UW's Bielema favors eight-game league slate
CHICAGO — Even while immersing himself in his own team and conference matters, Wisconsin football coach Bret Bielema takes stock of the way teams in other conferences operate.
When it comes to the number of games a conference should play against league opponents every season, he believes the SEC model of eight games is the way to go.
"The SEC has the eight and they've won six (national championships) in a row," Bielema said. "I do enjoy playing nonconference opponents. I realize the fan base may want nine or 10 or play us all, but I also believe if it ain't broke, don't fix it. We've been able to have success going to back-to-back BCS games. I like that formula."
The topic of scheduling was among the many hot-button issues addressed on Thursday during Big Ten media days, particularly after talk surfaced earlier this offseason of a possible nine-game conference slate in the Big Ten.
The Big 12 and Pac-12 both play nine-game conference schedules, and the ACC is moving to a nine-game schedule when it expands to 14 teams.
Northwestern coach Pat Fitzgerald also expressed his desire to keep an eight-game Big Ten schedule, citing the practicality of it.
"To have the four on the road and four at home just seems to make more sense for us as coaches," Fitzgerald said. "I think it would really impact our nonconference scheduling also if we were to go to nine games moving forward."

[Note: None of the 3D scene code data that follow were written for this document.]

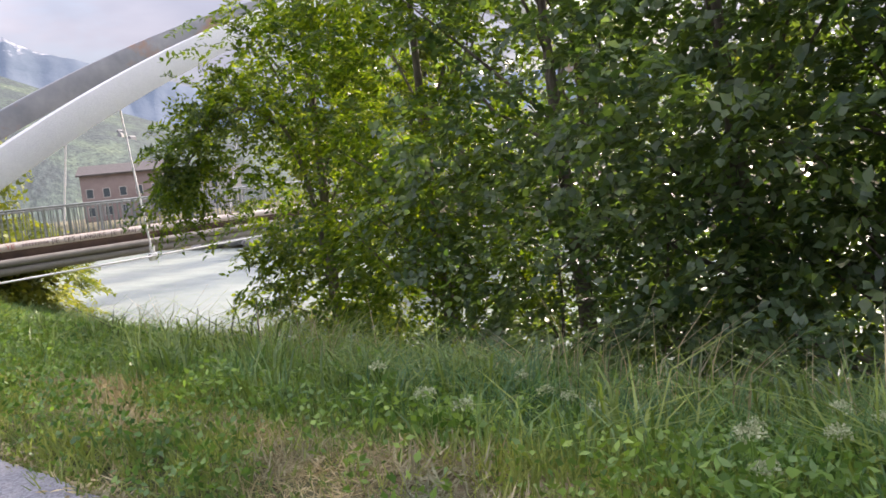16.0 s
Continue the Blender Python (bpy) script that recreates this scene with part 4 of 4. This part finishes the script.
def lumps(x, y):
    """Grass grows in uneven swells."""
    return 1 + 0.35 * wobble(x, y, 1.9) * 0.6 + 0.25 * wobble(y, x, 4.1) * 0.6


def surface(x, y):
    """The ground, or the asphalt where that lies over it."""
    road_z = np.interp(y, [-20, 29, 36, 48], [0, 0, 0.42, 0.6]) + 0.008
    return np.where(np.abs(x) < 1.76, road_z, np.maximum(land(x, y), -0.02 * (np.abs(x) < 2.0) - 9 * (np.abs(x) >= 2.0)))


def short_grass(name, n, area, length, width, mat, seed, label, keep=None, lying=False):
    """Short grass: one narrow folded leaf each."""
    rng = np.random.default_rng(seed)
    x, y = rng.uniform(area[0], area[1], n), area[2] + (area[3] - area[2]) * rng.uniform(0, 1, n)
    if keep is not None:
        ok = rng.uniform(size=n) < keep(x, y)
        x, y = x[ok], y[ok]
    n = len(x)
    d = rng.normal(size=(n, 3)) * 0.55 + np.array([0, 0, 0.75])
    d[:, 2] = np.abs(d[:, 2])
    p = np.stack([x, y, land(x, y) - 0.015], -1)
    if lying:
        d[:, 2] *= 0.25
        p[:, 2] = surface(x, y) + rng.uniform(0, 0.02, n)
    v, q = leaf_arrays(rng, p, d, length, width, 0.15)
    lift = lumps(x, y).clip(0.5, 1.6)
    v = v.reshape(n, 4, 3)
    v = (p[:, None] + (v - p[:, None]) * lift[:, None, None]).reshape(-1, 3)
    return tagged(mesh_np(name, v, q, mat, None, label), label, "grass", "", "stuff")


def bare(x, y):
    """Share of grass that is left where straw lies: thin along a worn line beside the path."""
    line = np.exp(-((x - 2.6 - 0.25 * np.sin(y * 0.9)) / 0.42) ** 2) * np.clip(wobble(x * 1.4, y, 1.9) * 1.4 + 0.15 + 0.6 * np.clip((y - 12) / 3, 0, 1), 0, 1)
    return 1 - 0.98 * line


def herbs(name, n, area, size, mat, seed, label, hgt=0.16, keep=None, per=14, wide=0.09):
    rng = np.random.default_rng(seed)
    x0, x1, y0, y1 = area
    m = n // per
    cx, cy = rng.uniform(x0, x1, m), rng.uniform(y0, y1, m)
    i = rng.integers(0, m, n)
    x, y = cx[i] + rng.normal(size=n) * wide, cy[i] + rng.normal(size=n) * wide
    if keep is not None:
        ok = rng.uniform(size=n) < keep(x, y)
        x, y = x[ok], y[ok]
    n = len(x)
    p = np.stack([x, y, land(x, y) + rng.uniform(0.01, hgt, n)], -1)
    d = rng.normal(size=(n, 3)) + np.array([0, 0, 0.25])
    v, q = leaf_arrays(rng, p, d, size, size * 0.55)
    return tagged(mesh_np(name, v, q, mat, None, label), label, "plants", "", "stuff")


short_grass("short_grass", 95000, (1.68, 3.8, -1, 22), 0.13, 0.011, VERGE, 301, "short green grass along the path edge", bare)
short_grass("short_grass", 34000, (1.76, 4.2, 22, 36), 0.15, 0.02, GRASS, 306, "short green grass along the path edge by the bridge", bare)
blades("tall_grass", 66000, (2.9, 8.2, 2, 22), lambda x, y: right_h(x, y) * lumps(x, y), 0.0125, GRASS_LUSH, 302, "tall lush grass on the river side verge", 0.6, lambda x, y: np.clip((x - 2.7) / 1.1, 0, 1) * np.clip(1.5 - (x - 2.7) / 6, 0.5, 1), None, "stuff", "grass", 55)
blades("tall_grass", 15000, (2.7, 8.2, 22, 36), lambda x, y: right_h(x, y) * 0.8 * lumps(x, y), 0.022, GRASS_LUSH, 307, "tall lush grass near the bridge", 0.6)
blades("meadow_grass", 22000, (2.4, 9.6, 1, 30), lambda x, y: right_h(x, y) * 0.9 * lumps(x, y), 0.011, GRASS, 303, "mixed meadow grass on the river bank", 0.6, bare)
blades("tall_grass", 15000, (3.0, 7.4, 3, 27), lambda x, y: right_h(x, y) * 1.5 * lumps(x, y), 0.017, GRASS, 304, "high arching grass tufts before the trees", 1.05, None, None, "stuff", "grass", 24)
blades("seed_stalks", 1500, (4.2, 6.6, 3, 26), 0.85, 0.008, GRASS_DRY, 308, "pale dry seed stalks above the tall grass", 0.5, None, None, "stuff", "grass", 9)
blades("reed_stalks", 130, (4.2, 6.2, 14.5, 20.0), 0.72, 0.011, GRASS_DRY, 331, "pale dry reed stalks above the grass", 0.55, None, None, "stuff", "grass", 3)
blades("seed_stalks", 110, (4.5, 6.3, 21.5, 26.5), 0.75, 0.019, BARK_OLD, 332, "dark brown seed stalks on the bank edge", 0.6, None, None, "stuff", "grass", 3)
short_grass("dry_grass", 60000, (1.8, 3.7, 0, 30), 0.12, 0.008, GRASS_DRY, 305, "dry straw and cut stalks along the verge", lambda x, y: 1.05 - bare(x, y))
short_grass("straw_litter", 150000, (1.8, 3.7, 0, 30), 0.12, 0.008, GRASS_DRY, 309, "pale straw lying in worn patches of the verge", lambda x, y: np.clip(1.0 - bare(x, y), 0, 1) ** 1.5, True)
short_grass("short_grass", 52000, (-3.4, -1.68, -3, 27), 0.13, 0.012, GRASS, 311, "short green grass along the path edge")
blades("tall_grass", 52000, (-6.4, -2.3, 0, 26), lambda x, y: 1.2 * left_h(x, y) * lumps(x, y), 0.017, GRASS_SHADED, 312, "tall lush grass on the town side verge", 0.65, lambda x, y: np.clip((-x - 2.1) / 0.9, 0, 1), None, "stuff", "grass", 60)
blades("meadow_grass", 18000, (-5.5, -2.2, 0, 26), lambda x, y: left_h(x, y) * 1.1 * lumps(x, y), 0.011, GRASS_SHADED, 318, "mixed meadow grass on the town side verge", 0.6)
blades("yellow_grass", 1100, (-3.0, -2.4, 6.0, 7.6), 0.5, 0.015, GRASS_YELLOW, 313, "yellowing grass tuft beside the path", 0.7, None, None, "stuff", "grass", 110)
blades("yellow_grass", 380, (2.6, 4.4, 5.0, 13.0), 0.5, 0.013, GRASS_YELLOW, 328, "scattered yellow-green grass tufts on the river side", 0.8, None, None, "stuff", "grass", 70)
blades("yellow_grass", 50, (2.9, 3.6, 7.9, 9.2), 0.5, 0.016, GRASS_YELLOW, 319, "bright yellow-green grass tuft on the river side", 0.6, None, None, "stuff", "grass", 200)
blades("yellow_grass", 5000, (1.9, 4.8, 28.5, 33.2), 0.34, 0.016, GRASS_YELLOW, 314, "sunlit yellow grass on the mound by the bridge", 0.7, None, None, "stuff", "grass", 40)
blades("tall_grass", 5000, (2.2, 6.0, 24.5, 33.5), 0.46, 0.018, GRASS, 320, "ragged grass tufts on the mound by the bridge", 0.8, None, None, "stuff", "grass", 45)
herbs("herb_mounds", 5000, (2.0, 5.5, 24, 33.5), 0.07, HERB, 326, "leafy herbs on the mound by the bridge", 0.4, None, 90, 0.16)
short_grass("dry_grass", 22000, (-2.2, -1.64, -2, 26), 0.06, 0.012, GRASS_DRY, 315, "dry straw along the path edge", lambda x, y: np.exp(-((x + 1.8) / 0.14) ** 2) * np.clip(0.5 + 0.5 * wobble(x, y, 2.1), 0.1, 1), True)
short_grass("dry_grass", 34000, (1.58, 1.94, -2, 32), 0.05, 0.014, GRASS_DRY, 316, "dead leaves and straw along the path edge", lambda x, y: np.exp(-((x - 1.78) / 0.09) ** 2) * np.clip(0.55 + 0.5 * wobble(x, y, 2.3), 0.1, 1), True)
blades("meadow_grass", 16000, (-8, 12, 38, 75), 0.3, 0.04, GRASS, 317, "grass beyond the bridge", 0.5, lambda x, y: ((x < -2.6) | (x > 1.2)) * 1.0)


herbs("herbs", 22000, (1.85, 5.0, -2, 33), 0.045, HERB, 321, "low broad-leaved herbs among the verge grass", 0.16, bare)
herbs("herbs", 14000, (-4.2, -1.85, -2, 26), 0.045, HERB, 322, "low broad-leaved herbs among the verge grass")
herbs("herbs", 16000, (4.5, 8.5, 3, 30), 0.08, HERB, 323, "leafy herbs under the bank trees", 0.4)

herbs("herb_mounds", 42000, (1.95, 4.6, 1, 32), 0.047, HERB, 324, "leafy mounds of herbs on the river side verge", 0.26, bare, 110, 0.17)
herbs("herb_mounds", 12000, (-3.8, -2.0, 0, 24), 0.042, HERB, 325, "leafy mounds of herbs on the town side verge", 0.24, None, 130, 0.15)

# ---- chalk marks on the path ----
def chalk(name, cx, cy, w, d, colour, seed, label):
    """A worn, uneven stripe of paint that lies on the asphalt."""
    rng = np.random.default_rng(seed)
    bm = bmesh.new()
    n = 14
    top, low = [], []
    for i in range(n + 1):
        x = cx + (i / n - 0.5) * w
        mid = cy + 0.12 * math.sin(i * 0.9 + seed)
        z = float(np.interp(cy, [29, 36], [0, 0.42])) + 0.026
        top.append(bm.verts.new((x, mid + d * rng.uniform(0.25, 0.6), z)))
        low.append(bm.verts.new((x, mid - d * rng.uniform(0.25, 0.6), z)))
    for i in range(n):
        bm.faces.new([low[i], low[i + 1], top[i + 1], top[i]])
    mat = plain(name + "_paint", tuple(c * 0.85 for c in colour), colour, 6, 0.9, 0.0, 0.2, 90)
    return tagged(part(name, bm, mat, None, label), label, "road paint", "coloured marks on the path", "structure")


chalk("blue_mark", 0.5, 24.4, 0.75, 1.5, (0.15, 0.28, 0.45), 1, "worn blue paint mark on the asphalt path")
chalk("green_mark", -0.25, 24.6, 0.5, 1.1, (0.24, 0.4, 0.33), 2, "faint green paint mark on the asphalt path")
chalk("yellow_mark", -1.0, 24.0, 0.95, 1.3, (0.52, 0.46, 0.24), 3, "worn yellow paint mark on the asphalt path")
chalk("red_mark", -0.35, 28.3, 0.8, 1.6, (0.42, 0.28, 0.26), 4, "faint red paint mark on the asphalt path")
leaf_bm = bmesh.new()
add_box(leaf_bm, 0.67, 2.28, 0.021, 0.76, 2.33, 0.026, 0.002)
add_box(leaf_bm, 0.7, 2.31, 0.022, 0.79, 2.36, 0.034, 0.002)
tagged(part("dead_leaf", leaf_bm, BARK), "curled dark dead leaf on the asphalt path", "leaf")


def umbel(x, y, h, seed):
    """A white-flowered herb: thin stem, leaves and a flat flower head of small clusters."""
    rng = np.random.default_rng(seed)
    z = float(land(x, y))
    ob = group_of("flowering_herb", x, y, z, "white-flowered umbel herb in the verge grass", "plant", "umbel flowers in the verge")
    tubes("stem", [([(0, 0, -0.02), (0.02, 0.01, h * 0.5), (0.03, 0.02, h)], [0.006, 0.005, 0.003])], HERB, ob, "", 5)
    n = 120
    a, r = rng.uniform(0, 6.28, n), 0.05 * np.sqrt(rng.uniform(0, 1, n))
    p = np.stack([0.03 + r * np.cos(a), 0.02 + r * np.sin(a), h + 0.02 - 9.0 * r * r + rng.normal(size=n) * 0.008], -1)
    d = rng.normal(size=(n, 3)) * 0.8 + np.array([0, 0, 0.5])
    mesh_np("flower_head", *leaf_arrays(rng, p, d, 0.015, 0.013), FLOWER, ob, "cream white flower head")
    n = 60
    p = np.stack([rng.normal(size=n) * 0.07, rng.normal(size=n) * 0.07, rng.uniform(0.02, h * 0.75, n)], -1)
    mesh_np("foliage", *leaf_arrays(rng, p, rng.normal(size=(n, 3)) + np.array([0, 0, 0.3]), 0.075, 0.035), HERB, ob)


rng_u = np.random.default_rng(77)
for k in range(34):
    ux = rng_u.uniform(2.7, 4.2)
    umbel(ux, rng_u.uniform(14.5, 19.5), rng_u.uniform(0.2, 0.36), 400 + k)
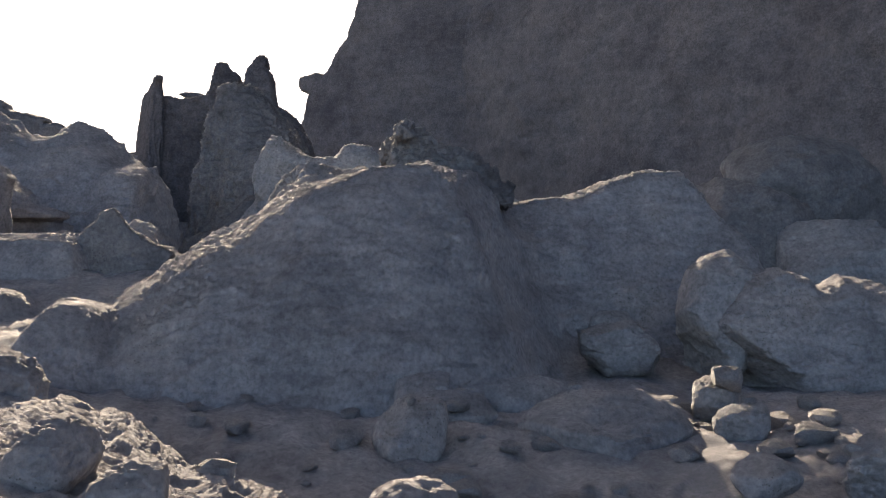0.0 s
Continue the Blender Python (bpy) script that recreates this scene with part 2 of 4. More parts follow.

Bielema said he liked the flexibility of having four nonconference games and was hoping to schedule tougher non-league contests as college football moves toward a four-team playoff in 2014.
Next year, Wisconsin will play Arizona State and BYU, although the Badgers also take on lower-tier foes Massachusetts and Tennessee Tech.
"For us to move forward, I've been trying to get a second BCS-caliber team on our roster," Bielema said. "Hopefully some even bigger and better things are coming down the line."
On the topic of nonconference games, Bielema added that it's especially difficult to schedule a home-and-home series because many teams aren't willing to play in Madison. According to Bielema, San Diego State backed out of an agreement to play Wisconsin at Camp Randall Stadium, prompting a scheduling switch to Tennessee Tech.
"That threw that whole thing into a tailspin," Bielema said. "It's so hard to make dates work."
Phillips in the mix: Hold your horses on the notion that Danny O'Brien is already Wisconsin's starting quarterback. According to Bielema, the battle is far from over.
And an interesting name has emerged as a quarterback candidate: Curt Phillips.
He's the guy who underwent three ACL surgeries on the same knee and last appeared in a game in 2009.
"The kid is just so mentally strong," Bielema said. "He's just so smart and gifted and talented as a human being. That's probably what's willed him back to where he is. I know the doctors feel very strong. He's been fully cleared 100 percent."
During spring practices, Phillips' movement was still limited by the knee problem, pushing Joel Stave to the top of the quarterback heap before O'Brien transferred. But Bielema said all the quarterbacks would have an opportunity to compete for the starting job once fall camp begins Aug. 6.
Phillips played in five games in 2009 and completed 7 of 13 passes for 65 yards with no touchdowns and one interception.
Filling in for Dehn: Redshirt junior Casey Dehn closed spring practice as Wisconsin's No. 1 right tackle, but he is no longer with the team.
Dehn played in five games last season but left the team then because of academic issues.
Bielema said 6-foot-4, 305-pounder Kyle Costigan impressed him during spring practice and could fill in for Dehn on the offensive line. Costigan played in three games last season as a defensive lineman before suffering a season-ending foot injury. He made the switch to the offensive line during the spring.
"He's probably pound-for-pound one of the strongest players on our team," Bielema said.